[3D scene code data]
* * *

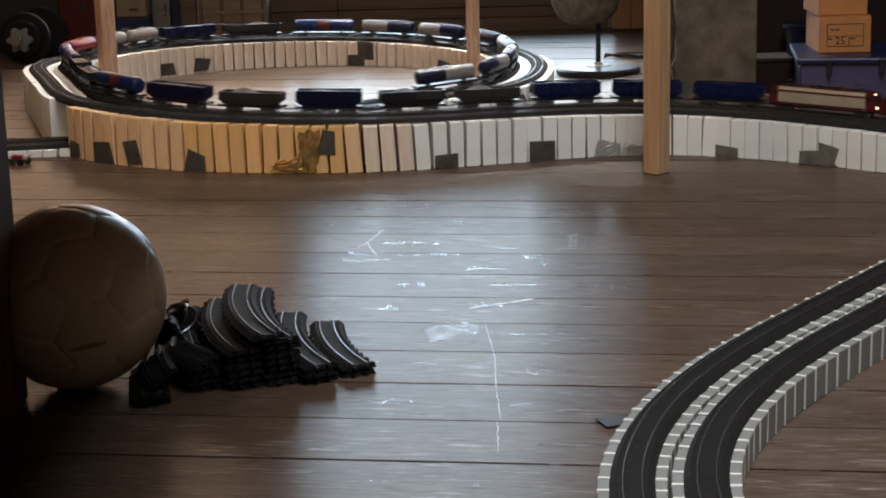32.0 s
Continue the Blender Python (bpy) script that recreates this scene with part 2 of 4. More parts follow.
def sweep(bm, points, section, closed_ends=True, ups=None):
    """Sweeps a closed section of (side, up) pairs along points; side is to the left of travel."""
    pts = [Vector(p) for p in points]
    rings = []
    for i, p in enumerate(pts):
        d = pts[min(i + 1, len(pts) - 1)] - pts[max(i - 1, 0)]
        d.normalize()
        up = Vector((0, 0, 1))
        if abs(d.z) > 0.95:
            up = Vector((0, 1, 0))
        side = up.cross(d).normalized()
        u = d.cross(side)
        rings.append([bm.verts.new(p + side * a + u * b) for a, b in section])
    k = len(section)
    for a, b in zip(rings, rings[1:]):
        for i in range(k):
            bm.faces.new((a[i], a[(i + 1) % k], b[(i + 1) % k], b[i]))
    if closed_ends:
        bm.faces.new(list(reversed(rings[0])))
        bm.faces.new(rings[-1])
    bmesh.ops.recalc_face_normals(bm, faces=bm.faces)


def round_section(r, n=8):
    return [(r * math.cos(2 * math.pi * i / n), r * math.sin(2 * math.pi * i / n)) for i in range(n)]


def wire(points, r, n=8):
    bm = bmesh.new()
    sweep(bm, points, round_section(r, n))
    return bm


def prism(bm, outline, x0, x1, m=None):
    """Runs a (y, z) outline from x0 to x1."""
    a = [bm.verts.new((x0, y, z)) for y, z in outline]
    b = [bm.verts.new((x1, y, z)) for y, z in outline]
    n = len(outline)
    for i in range(n):
        bm.faces.new((a[i], a[(i + 1) % n], b[(i + 1) % n], b[i]))
    bm.faces.new(list(reversed(a))), bm.faces.new(b)
    bmesh.ops.recalc_face_normals(bm, faces=bm.faces)
    if m is not None:
        bmesh.ops.transform(bm, matrix=m, verts=a + b)


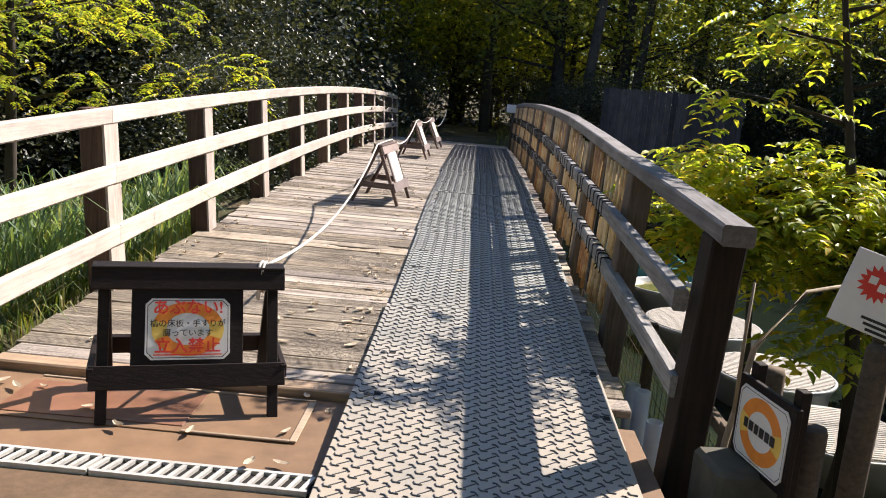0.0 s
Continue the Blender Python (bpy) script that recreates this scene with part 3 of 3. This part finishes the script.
def notice(parent, m, in_sun=False, words=WORDS):
    """A printed warning notice with clipped corners."""
    w, h, c = 0.174, 0.130, 0.025
    b = bmesh.new()
    outline = [(-w + c, -h), (w - c, -h), (w, -h + c), (w, h - c), (w - c, h), (-w + c, h), (-w, h - c), (-w, -h + c)]
    loft(b, [[(x, y, z) for x, y in outline] for z in (0, 0.004)])
    n = part("notice", b, M_PAPER, parent, "white printed warning notice")
    n.matrix_basis = m
    b = bmesh.new()
    o1 = [(x * 0.955, y * 0.94) for x, y in outline]
    o2 = [(x * 0.94, y * 0.92) for x, y in outline]
    for i in range(8):
        j = (i + 1) % 8
        b.faces.new([b.verts.new((*p, 0.0046)) for p in (o1[i], o1[j], o2[j], o2[i])])
    part("border_line", b, M_GLAREINK if in_sun else M_INK, n)
    for lo, hi, mt in ((0.036, 1, M_ORANGE), (-0.042, 0.036, M_YELLOW), (-1, -0.042, M_ORANGE)):
        for side in ((-1, 1) if hi < 1 and lo > -1 else (0,)):
            b = bmesh.new()
            ring_sector(b, 0.088, 0.148, lo, hi, 0.0048, 96, side)
            bmesh.ops.scale(b, vec=(1.0, 0.78, 1), verts=b.verts)
            part("printed_ring", b, M_GLAREINK if in_sun else mt, n)
    # glare on the sunlit notices is imitated by leaving out the lettering
    if in_sun:
        return
    for body, size, y in words:
        me = text_mesh(body, size)
        me.materials.clear()
        me.materials.append(M_RED if size > 0.05 else M_INK)
        o = part("lettering", me, None, n)
        o.location = (0, y, 0.0062)
    if not words:
        return
    part("underline", box(bmesh.new(), (0, -0.109, 0.0062), (0.28, 0.005, 0.001)), M_RED, n)


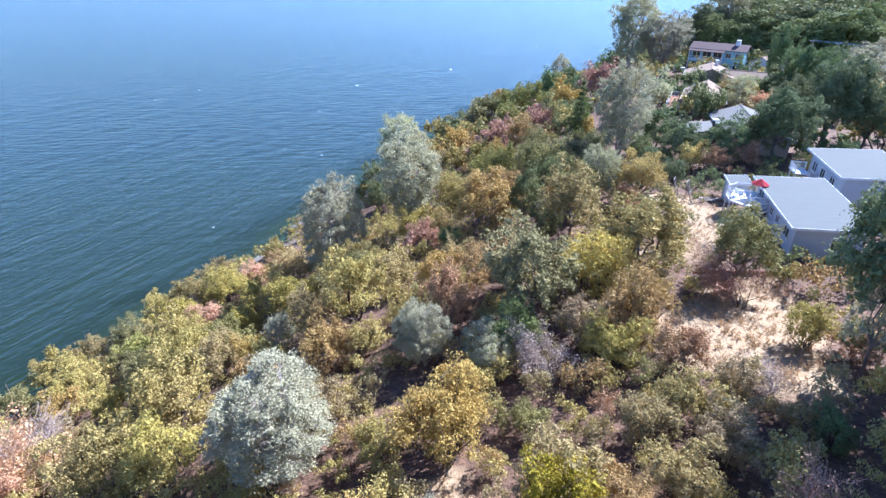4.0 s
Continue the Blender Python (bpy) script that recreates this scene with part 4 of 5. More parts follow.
def flat_roof(parent, w, l, h, fall, mat, over=0.6, thick=0.2):
    x, y = w / 2 + over, l / 2 + over
    roof = part("roof", slab([(-x, -y, h + thick), (-x, y, h + thick), (x, y, h + fall + thick), (x, -y, h + fall + thick)], thick), mat, parent)
    for s in (-1, 1):
        part("fascia", block(0.05, 2 * y + 0.1, 0.26, 0.01), PAINT_WHITE, roof, "", pose(s * (x + 0.03), 0, h + thick * 0.4 + (fall if s > 0 else 0)))
        part("fascia", slab([(-x, s * (y + 0.05), h + thick), (x, s * (y + 0.05), h + fall + thick), (x, s * (y + 0.01), h + fall + thick), (-x, s * (y + 0.01), h + thick)], 0.26), PAINT_WHITE, roof)


def railing(parent, p, q, mat, tall=1.0, gap=0.14, label=""):
    """Posts, two rails and balusters from p to q at floor height."""
    p, q = Vector(p), Vector(q)
    d = q - p
    n = max(1, round(d.length / 1.8))
    up = Vector((0, 0, tall))
    for i in range(n + 1):
        b = p + d * i / n
        part("post", rod(b, b + up * 1.03, 0.06, 4), mat, parent, label)
    for f in (0.12, 0.97):
        part("rail", rod(p + up * f, q + up * f, 0.045, 4), mat, parent, label)
    k = max(2, round(d.length / gap))
    for i in range(1, k):
        b = p + d * i / k
        part("baluster", rod(b + up * 0.12, b + up * 0.97, 0.022, 4), mat, parent)


# ---- house with the flat grey-green roof and the white sun deck ----
HA = root_at("house", 34.5, 59.6, 19.6, -14.5, "single-storey pale blue house with a flat grey-green roof", "house")
walls(HA, 6.0, 13.0, 3.5, PAINT_BLUE)
flat_roof(HA, 6.0, 13.0, 3.5, 0.35, ROOF_GREY)
for wy, ww, wh in ((4.6, 1.9, 1.7), (0.4, 0.9, 0.8), (-1.6, 0.9, 0.8), (-4.6, 1.4, 1.0)):
    window_in(HA, -3.0, wy, 2.2, ww, wh, -90)
window_in(HA, 1.0, -6.5, 2.1, 1.6, 1.1, 0)
part("door", block(0.06, 0.95, 2.05), WOOD_RED, HA, "dark red wooden door", pose(-3.03, 2.4, 2.0))

DECK = root_at("sun_deck", 31.1, 64.3, 21.8, -14.5, "white octagonal raised sun deck on posts beside the house", "deck")
bm = bmesh.new()
bmesh.ops.create_cone(bm, cap_ends=True, segments=8, radius1=2.55, radius2=2.55, depth=0.2, matrix=Matrix.Translation((0, 0, -0.1)) @ Matrix.Rotation(radians(22.5), 4, "Z"))
part("floor", bm, PAINT_WHITE, DECK, "white painted deck floor")
ring = [Vector((2.45 * math.cos(radians(22.5 + 45 * i)), 2.45 * math.sin(radians(22.5 + 45 * i)), 0)) for i in range(8)]
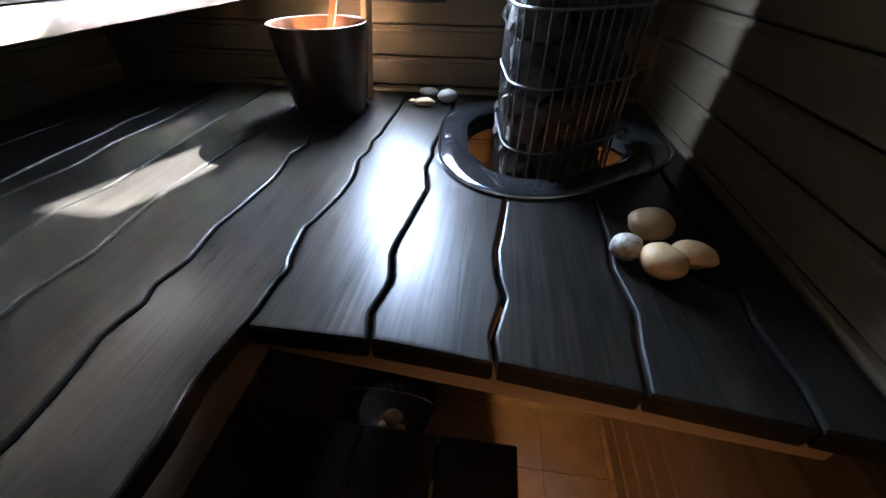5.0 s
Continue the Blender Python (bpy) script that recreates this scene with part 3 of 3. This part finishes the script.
# towel over the upper bench
tb = bmesh.new()
NX, NY = 70, 150
grid = []
for j in range(NY + 1):
    row = []
    for i in range(NX + 1):
        u, v = i / NX, j / NY
        y = 1.232 - 1.25 * v
        back = -0.905 - 0.05 * min(1, v / 0.12) + 0.008 * math.sin(9 * v)
        fronted = front_edge(max(-0.5, y)) - 0.016 - 0.012 * abs(math.sin(5 * v))
        x = back + (fronted - back) * u
        y += 0.012 * (u - 0.5) - 0.028 * (1 - u) ** 2 * (1 - v) + 0.004 * math.sin(11 * u)
        h = 0.004 + 0.004 * (0.5 + noise.noise(Vector((x * 5, y * 5, 3)))) + 0.0026 * noise.noise(Vector((x * 14, y * 22, 7))) + 0.0018 * noise.noise(Vector((x * 45, y * 28, 1)))
        for c, height, wide, slope in ((1.068, 0.006, 0.007, -0.03), (0.905, 0.016, 0.014, 0.0), (0.705, 0.020, 0.016, -0.015), (0.49, 0.014, 0.018, 0.03), (0.25, 0.014, 0.020, -0.02)):
            d = y - (c + slope * (u - 0.5) + 0.006 * math.sin(5 * u + c * 9))
            fall = max(0.0, min(1.0, 1 + d / wide))
            h += height * (0.8 + 0.2 * math.cos(6.0 * u + 9 * c)) * (math.exp(-d / (3.2 * wide)) if d > 0 else fall ** 1.4)
        h += 0.026 * math.exp(-(u / 0.30) ** 2 - (v / 0.05) ** 2) + 0.006 * (1 - u)
        h -= 0.004 * math.exp(-((y - 1.078 + 0.03 * (u - 0.5)) / 0.006) ** 2)
        d = u - 0.44 - 0.10 * max(0.0, v - 0.26)
        h += 0.008 * math.exp(-abs(d / 0.022) ** 1.2) * (1 if v > 0.26 else 0.25)
        if i in (0, NX) or j in (0, NY):
            h *= 0.6
        row.append(tb.verts.new((x, y, UPPER + h)))
    grid.append(row)
for a, b in zip(grid, grid[1:]):
    for k in range(NX):
        tb.faces.new((a[k], a[k + 1], b[k + 1], b[k]))
solid = bmesh.ops.solidify(tb, geom=list(tb.faces), thickness=0.0028)
towel = part("bench_towel", tb, linen)
tagged(towel, "creased cream linen towel spread along the upper bench", "towel")

# step in front of the bench
STEP = 0.36
step = thing("step_stool", "black wooden step with plank top in front of the bench", "step", (0, 0, 0))
for x0, x1 in ((-0.125, 0.045), (0.053, 0.222), (0.230, 0.402)):
    part("plank", box(x0, x1, 0.74, 1.275, STEP - 0.04, STEP, 0.008, 3), step_black, step)
for x in (-0.105, 0.347):
    for y in (0.78, 1.2):
        part("leg", box(x, x + 0.035, y, y + 0.04, FLOOR - 0.004, STEP - 0.041, 0.003), step_black, step)
for y in (0.79, 1.21):
    part("rail", box(-0.069, 0.346, y, y + 0.022, STEP - 0.11, STEP - 0.042, 0.003), step_black, step)
# Left side and back are unseen, added to stop light passing under the step.
part("side_panel", box(-0.123, -0.107, 0.755, 1.252, FLOOR - 0.004, STEP - 0.042, 0.002), step_black, step)
part("side_panel", box(0.384, 0.400, 0.755, 1.252, FLOOR - 0.004, STEP - 0.042, 0.002), pale_y, step, "pale grey side board")
part("back_panel", box(-0.123, 0.400, 1.254, 1.270, FLOOR - 0.004, STEP - 0.042, 0.002), step_black, step)

# pail under the bench with a wire handle
pail = thing("pail", "black enamel pail with raised wire handle on the floor", "pail", (0.06, 1.44, FLOOR))
part("body", turned([(0.0, 0.006), (0.088, 0.006), (0.092, 0.0), (0.098, 0.004), (0.128, 0.245), (0.131, 0.25), (0.126, 0.25), (0.095, 0.012), (0.0, 0.010)], 48), black_enamel, pail)
bail = [(0.127 * math.cos(math.pi * k / 24), -0.03 * math.sin(math.pi * k / 24), 0.235 + 0.108 * math.sin(math.pi * k / 24)) for k in range(25)]
bail_wire = part("bail", tube(bail, 0.0026, 6), wire_mat, pail, "thin curled wire handle")
part("curl", tube([((0.012 + 0.0007 * a) * math.cos(a * 0.42 - 1.5) + 0.0016 * a, -0.03, 0.357 + (0.012 + 0.0003 * a) * math.sin(a * 0.42 - 1.5)) for a in range(23)], 0.0022, 6), wire_mat, bail_wire)
for k, (x, y, s) in enumerate(((0.01, -0.03, (0.034, 0.024, 0.018)), (0.035, -0.06, (0.02, 0.016, 0.012)), (-0.02, -0.055, (0.018, 0.015, 0.011)))):
    loose_stone("pebble", "pale pebble lying in the black pail", 0.06 + x, 1.44 + y, FLOOR + 0.18, s, 25 * k, pebble_cream, 21 + k, "pebbles in the pail")
filling = part("pebble_fill", turned([(0.0, 0.014), (0.094, 0.014), (0.114, 0.17), (0.10, 0.182), (0.0, 0.181)], 40), rock, at=pose(0.06, 1.44, FLOOR))
tagged(filling, "dark stones filling the pail", "stones", kind="stuff")

# wall outlet with cable under the bench
outlet = thing("wall_outlet", "round white plastic cable outlet on the panelled wall", "outlet", (EAST - 0.002, 1.556, 0.285))
part("flange", turned([(0.0, 0.0), (0.040, 0.0), (0.040, 0.008), (0.034, 0.012), (0.0, 0.013)], 36), white_plastic, outlet, at=pose(0, 0, 0, 0, -90, 0))
part("socket", turned([(0.0, 0.012), (0.025, 0.012), (0.027, 0.044), (0.023, 0.048), (0.0, 0.046)], 32), white_plastic, outlet, at=pose(0, 0, 0, 0, -90, 0))
cable_pts = [(0.53, 1.64, 0.60), (0.495, 1.63, 0.50)]
for k in range(33):
    a = radians(150 + 200 * k / 32)
    cable_pts.append((0.60 + 0.14 * math.cos(a), 1.62 - 0.05 * k / 32, 0.30 + 0.155 * math.sin(a)))
cable_pts.append((0.725, 1.560, 0.275))
cable = part("power_cable", tube(cable_pts, 0.007, 8), rubber)
tagged(cable, "thick black cable hanging from the outlet to the heater", "cable")

sheet = bmesh.new()
g = [[sheet.verts.new((0.30 + 0.41 * i / 22, 1.70 + 0.05 * noise.noise(Vector((i * 0.22 + j * 0.05, j * 0.07, 0))) + 0.006 * noise.noise(Vector((i * 0.5, j * 0.3, 5))), FLOOR + 0.47 * j / 24)) for i in range(23)] for j in range(25)]
for a, b in zip(g, g[1:]):
    for k in range(22):
        sheet.faces.new((a[k], a[k + 1], b[k + 1], b[k]))
bmesh.ops.solidify(sheet, geom=list(sheet.faces), thickness=0.0012)
shield = part("heat_shield", sheet, foil)
tagged(shield, "crumpled metal heat shield sheet before the heater base", "shield")

# round vent, sensor and ceiling spots
vent = thing("wall_vent", "round wooden air vent plug painted like the wall", "vent", (0.529, NORTH, 1.574))
part("disc", turned([(0.0, 0.0), (0.052, 0.0), (0.055, 0.004), (0.054, 0.014), (0.046, 0.020), (0.0, 0.022)], 40), panel_x, vent, at=pose(0, 0, 0, 90, 0, 0))
sensor = thing("temperature_sensor", "small pale round sensor on the wooden ceiling", "sensor", (0.424, 2.115, CEIL))
part("cover", turned([(0.0, 0.0), (0.022, 0.0), (0.023, 0.010), (0.017, 0.020), (0.0, 0.023)], 28), white_plastic, sensor, at=pose(0, 0, 0, 180, 0, 0))


def spot(x, y, r):
    s = thing("ceiling_spot", "tiny lit spotlight set into the wooden ceiling", "light", (x, y, CEIL), "ceiling spots")
    part("ring", turned([(r, 0.0), (r * 2.0, 0.0), (r * 2.0, -0.003), (r * 1.3, -0.006), (r, -0.004)], 24, True), rim_steel, s)
    part("diode", turned([(0.0, -0.001), (r * 0.98, -0.001), (r * 0.8, -0.005), (0.0, -0.006)], 16), lit, s, "glowing warm diode")


# The last spot, near the door, is an added one out of view.
for x, y, r in ((-0.99, 2.045, 0.0038), (-0.398, 2.052, 0.0032), (0.497, 1.845, 0.006), (-0.995, 1.250, 0.0042), (0.62, 0.22, 0.016)):
    spot(x, y, r)


# ---- floor tiles and wall boards ----
TILE = 0.20
tile = box(0.001, TILE - 0.001, 0.001, TILE - 0.001, -0.012, 0.0, 0.001, 1)
tile_mesh = mesh_of(tile, "tile", tile_mat, smooth=False)
y = SOUTH + 0.02
while y < NORTH - 0.05:
    x = -0.26
    while x < EAST - 0.01:
        part("tile", tile_mesh, None, floor, at=pose(x, y, FLOOR))
        x += TILE
    y += TILE
part("tiles", box(WEST, -0.262, SOUTH, NORTH, FLOOR - 0.012, FLOOR), tile_mat, floor, smooth=False)


def north_spans(z0, z1):
    if z1 > WIN[2] - 0.004 and z0 < WIN[3] + 0.004:
        runs = [(WEST, WIN[0] - 0.002, 0.0, 1.0), (WIN[1] + 0.002, EAST, 0.0, 1.0)]
        if z0 < WIN[2] - 0.006:
            runs.append((WIN[0] - 0.002, WIN[1] + 0.002, 0.0, WIN[2] - 0.002 - z0))
        if z1 > WIN[3] + 0.006:
            runs.append((WIN[0] - 0.002, WIN[1] + 0.002, WIN[3] + 0.002 - z0, 1.0))
        return runs
    return [(WEST, EAST, 0.0, 1.0)]


panelled(wall_north, "x", north_spans, NORTH, 1, 0.031)
panelled(wall_east, "y", lambda a, b: [(0.285, NORTH, 0.0, 1.0)], EAST, 1, 0.027)
panelled(wall_west, "y", lambda a, b: [(SOUTH, NORTH, 0.0, 1.0)], WEST, -1, PHASE)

* * *

**Objective**
Within the data above, count the lines that contain the string "Blender"; the reply is the number alone.

**Exercise answer**
4